— Start of The records —

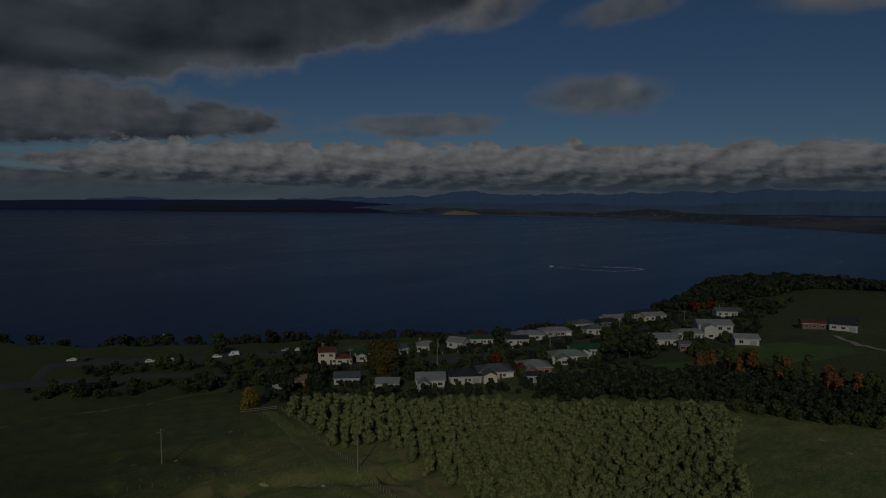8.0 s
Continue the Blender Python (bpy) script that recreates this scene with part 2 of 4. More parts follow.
# lake: wind-ruffled deep water
WATER, t, b = material("lake_water", 0.10)
w1, w2, w3 = texnoise(t, 0.35, 5, 0.6, stretch=(0.5, 1.4, 1)), texnoise(t, 0.010, 4, stretch=(0.25, 1.0, 1)), texnoise(t, 0.0016, 3, stretch=(0.5, 1.2, 1))
depth = blend(t, fit_range(t, w3, 0.35, 0.68), (0.001, 0.020, 0.088), (0.0015, 0.026, 0.116))
t.links.new(depth, b.inputs["Base Color"])
b.inputs["IOR"].default_value = 1.33
b.inputs["Specular IOR Level"].default_value = 0.13
t.links.new(fit_range(t, w2, 0.35, 0.65, 0.27, 0.30), b.inputs["Roughness"])
bump(t, b, w1, 1.0, 0.007)

ASPHALT = plain("asphalt", (0.055, 0.056, 0.060), 0.9, vary=0.25, scale=0.08, grain=3)
HAY_FLOOR = plain("orchard_floor_grass", (0.200, 0.190, 0.080), 0.95, vary=0.4, scale=0.25, grain=2.0, relief=0.15)
HAY = plain("dry_grass_crest", (0.165, 0.155, 0.062), 0.95, vary=0.4, scale=0.3, grain=2.0, relief=0.15)
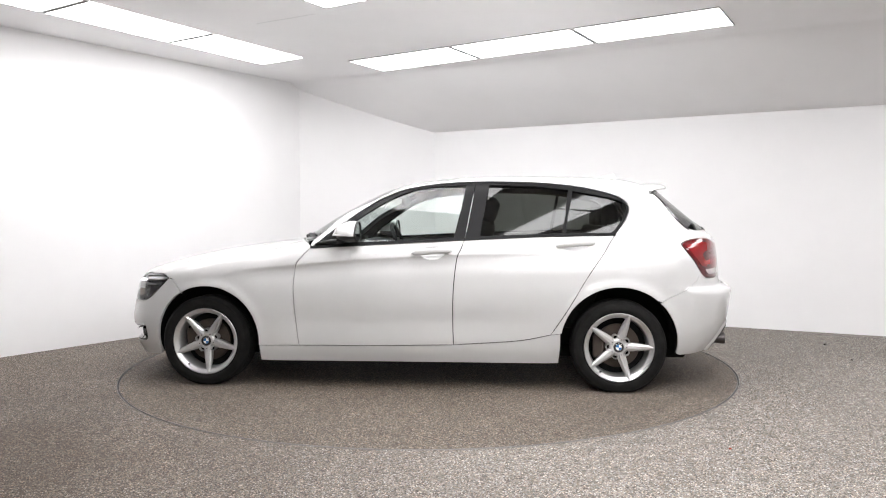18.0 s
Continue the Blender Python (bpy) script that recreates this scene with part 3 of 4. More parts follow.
QUARTER_PANE = loop(curve((-1.026, 1.011), (-1.325, 1.014)), curve((-1.325, 1.014), (-1.392, 1.10), (-1.418, 1.175), (-1.388, 1.212), (-1.295, 1.242), (-1.072, 1.286)), curve((-1.072, 1.286), (-1.026, 1.011)))
panel("window_frame", chart_side, loop(DLO_UP[:split_top + 1], curve(DLO_UP[split_top], (-0.368, 0.973)), BELT[:17][::-1]), M_SATIN, front_door, holes=[FRONT_PANE], res=0.022, lift=-0.006, sides="LR", label="satin black window frame and pillar")
panel("window_frame", chart_side, loop(DLO_UP[split_top:], BELT[16:][::-1], curve((-0.368, 0.973), DLO_UP[split_top])), M_SATIN, rear_door, holes=[REAR_PANE, QUARTER_PANE], res=0.022, lift=-0.006, sides="LR", label="satin black window frame and pillar")
side_glass = even_glass(1, lambda x, z: np.stack([x * 0 + 1, x, z, x * x, x * z, z * z], 1), (0.8991, 0.1570, 0.2584, -0.0384, -0.1291, -0.3362), 0.014)
for name, pane, owner, glass, text in (("pane", FRONT_PANE, front_door, M_GLASS, "clear side window"), ("pane", REAR_PANE, rear_door, M_PRIVACY, "dark tinted side window"), ("pane", QUARTER_PANE, rear_door, M_PRIVACY, "dark tinted quarter window")):
    panel(name, chart_side, shrink(pane, -0.006), glass, owner, res=0.03, gap=0, lip=0, sides="LR", label=text, shape=side_glass)
panel("belt_trim", chart_side, loop([(q[0], q[1] + 0.004) for q in BELT], [(q[0], q[1] - 0.010) for q in BELT[::-1]]), M_SATIN, car, res=0.03, gap=0, lift=0.006, sides="LR", label="satin black strip under the side windows")

# sills
sill_low = curve((0.983, 0.172), (0.9, 0.168), (0.685, 0.168), (0.0, 0.170), (-0.669, 0.172), (-0.90, 0.174), (-0.968, 0.178))
sill_end = curve((-0.968, 0.178), (-0.978, 0.29), (-0.978, 0.375), n=4)
panel("sill", chart_side, loop(SILL_A, SILL_B, SILL_C, SILL_D, sill_end[::-1], sill_low[::-1], curve((0.983, 0.172), (0.985, 0.275), n=3)), M_PAINT, car, res=0.026, sides="LR", label="white painted sill under the doors")

# pillar and roof rail
top3 = chart_side(np.array(DLO_TOP + [np.array(q) for q in curve(DLO_TOP[-1], (-1.42, 1.280), (-1.575, 1.262))[1:]]))
SCREEN_SIDE = curve((0.66, 0.710), (0.53, 0.685), (0.42, 0.662), (0.30, 0.632), (0.20, 0.600), (0.15, 0.572))
DITCH = curve((0.15, 0.572), (-0.05, 0.568), (-0.5, 0.552), (-1.0, 0.522), (-1.4, 0.500), (-1.56, 0.492))
rail3 = chart_roof(np.array(SCREEN_SIDE + DITCH[1:]))
ribbon("roof_rail", even(top3, 90), even(rail3, 90), M_PAINT, car, across=8, lift=-0.001)
wing_edge = [tuple(q) for q in curve((0.648, 0.921), (0.652, 0.930), (0.672, 0.944), tuple(gap3[-1]))]
ribbon("pillar_base", even(chart_fender(np.array(wing_edge)), 18), even(chart_roof(np.array(curve((0.66, 0.710), (0.69, 0.685), (0.715, 0.657)))), 18), M_PAINT, car, across=5, lift=-0.001, lip=0.006)
# roof
SCREEN_TOP = curve((0.197, 0.0), (0.188, 0.21), (0.168, 0.40), (0.152, 0.52), (0.15, 0.572))
panel("roof", chart_roof, loop(SCREEN_TOP, DITCH, curve((-1.56, 0.492), (-1.575, 0.2), (-1.58, 0.0))), M_PAINT, car, res=0.035, centre=True, gap=0.0015)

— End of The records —

**The request**
Reproduce the material above in full, exactly, with no images.

**Solution to this exercise**
8.0 s
Continue the Blender Python (bpy) script that recreates this scene with part 2 of 4. More parts follow.
# lake: wind-ruffled deep water
WATER, t, b = material("lake_water", 0.10)
w1, w2, w3 = texnoise(t, 0.35, 5, 0.6, stretch=(0.5, 1.4, 1)), texnoise(t, 0.010, 4, stretch=(0.25, 1.0, 1)), texnoise(t, 0.0016, 3, stretch=(0.5, 1.2, 1))
depth = blend(t, fit_range(t, w3, 0.35, 0.68), (0.001, 0.020, 0.088), (0.0015, 0.026, 0.116))
t.links.new(depth, b.inputs["Base Color"])
b.inputs["IOR"].default_value = 1.33
b.inputs["Specular IOR Level"].default_value = 0.13
t.links.new(fit_range(t, w2, 0.35, 0.65, 0.27, 0.30), b.inputs["Roughness"])
bump(t, b, w1, 1.0, 0.007)

ASPHALT = plain("asphalt", (0.055, 0.056, 0.060), 0.9, vary=0.25, scale=0.08, grain=3)
HAY_FLOOR = plain("orchard_floor_grass", (0.200, 0.190, 0.080), 0.95, vary=0.4, scale=0.25, grain=2.0, relief=0.15)
HAY = plain("dry_grass_crest", (0.165, 0.155, 0.062), 0.95, vary=0.4, scale=0.3, grain=2.0, relief=0.15)
18.0 s
Continue the Blender Python (bpy) script that recreates this scene with part 3 of 4. More parts follow.
QUARTER_PANE = loop(curve((-1.026, 1.011), (-1.325, 1.014)), curve((-1.325, 1.014), (-1.392, 1.10), (-1.418, 1.175), (-1.388, 1.212), (-1.295, 1.242), (-1.072, 1.286)), curve((-1.072, 1.286), (-1.026, 1.011)))
panel("window_frame", chart_side, loop(DLO_UP[:split_top + 1], curve(DLO_UP[split_top], (-0.368, 0.973)), BELT[:17][::-1]), M_SATIN, front_door, holes=[FRONT_PANE], res=0.022, lift=-0.006, sides="LR", label="satin black window frame and pillar")
panel("window_frame", chart_side, loop(DLO_UP[split_top:], BELT[16:][::-1], curve((-0.368, 0.973), DLO_UP[split_top])), M_SATIN, rear_door, holes=[REAR_PANE, QUARTER_PANE], res=0.022, lift=-0.006, sides="LR", label="satin black window frame and pillar")
side_glass = even_glass(1, lambda x, z: np.stack([x * 0 + 1, x, z, x * x, x * z, z * z], 1), (0.8991, 0.1570, 0.2584, -0.0384, -0.1291, -0.3362), 0.014)
for name, pane, owner, glass, text in (("pane", FRONT_PANE, front_door, M_GLASS, "clear side window"), ("pane", REAR_PANE, rear_door, M_PRIVACY, "dark tinted side window"), ("pane", QUARTER_PANE, rear_door, M_PRIVACY, "dark tinted quarter window")):
    panel(name, chart_side, shrink(pane, -0.006), glass, owner, res=0.03, gap=0, lip=0, sides="LR", label=text, shape=side_glass)
panel("belt_trim", chart_side, loop([(q[0], q[1] + 0.004) for q in BELT], [(q[0], q[1] - 0.010) for q in BELT[::-1]]), M_SATIN, car, res=0.03, gap=0, lift=0.006, sides="LR", label="satin black strip under the side windows")

# sills
sill_low = curve((0.983, 0.172), (0.9, 0.168), (0.685, 0.168), (0.0, 0.170), (-0.669, 0.172), (-0.90, 0.174), (-0.968, 0.178))
sill_end = curve((-0.968, 0.178), (-0.978, 0.29), (-0.978, 0.375), n=4)
panel("sill", chart_side, loop(SILL_A, SILL_B, SILL_C, SILL_D, sill_end[::-1], sill_low[::-1], curve((0.983, 0.172), (0.985, 0.275), n=3)), M_PAINT, car, res=0.026, sides="LR", label="white painted sill under the doors")

# pillar and roof rail
top3 = chart_side(np.array(DLO_TOP + [np.array(q) for q in curve(DLO_TOP[-1], (-1.42, 1.280), (-1.575, 1.262))[1:]]))
SCREEN_SIDE = curve((0.66, 0.710), (0.53, 0.685), (0.42, 0.662), (0.30, 0.632), (0.20, 0.600), (0.15, 0.572))
DITCH = curve((0.15, 0.572), (-0.05, 0.568), (-0.5, 0.552), (-1.0, 0.522), (-1.4, 0.500), (-1.56, 0.492))
rail3 = chart_roof(np.array(SCREEN_SIDE + DITCH[1:]))
ribbon("roof_rail", even(top3, 90), even(rail3, 90), M_PAINT, car, across=8, lift=-0.001)
wing_edge = [tuple(q) for q in curve((0.648, 0.921), (0.652, 0.930), (0.672, 0.944), tuple(gap3[-1]))]
ribbon("pillar_base", even(chart_fender(np.array(wing_edge)), 18), even(chart_roof(np.array(curve((0.66, 0.710), (0.69, 0.685), (0.715, 0.657)))), 18), M_PAINT, car, across=5, lift=-0.001, lip=0.006)
# roof
SCREEN_TOP = curve((0.197, 0.0), (0.188, 0.21), (0.168, 0.40), (0.152, 0.52), (0.15, 0.572))
panel("roof", chart_roof, loop(SCREEN_TOP, DITCH, curve((-1.56, 0.492), (-1.575, 0.2), (-1.58, 0.0))), M_PAINT, car, res=0.035, centre=True, gap=0.0015)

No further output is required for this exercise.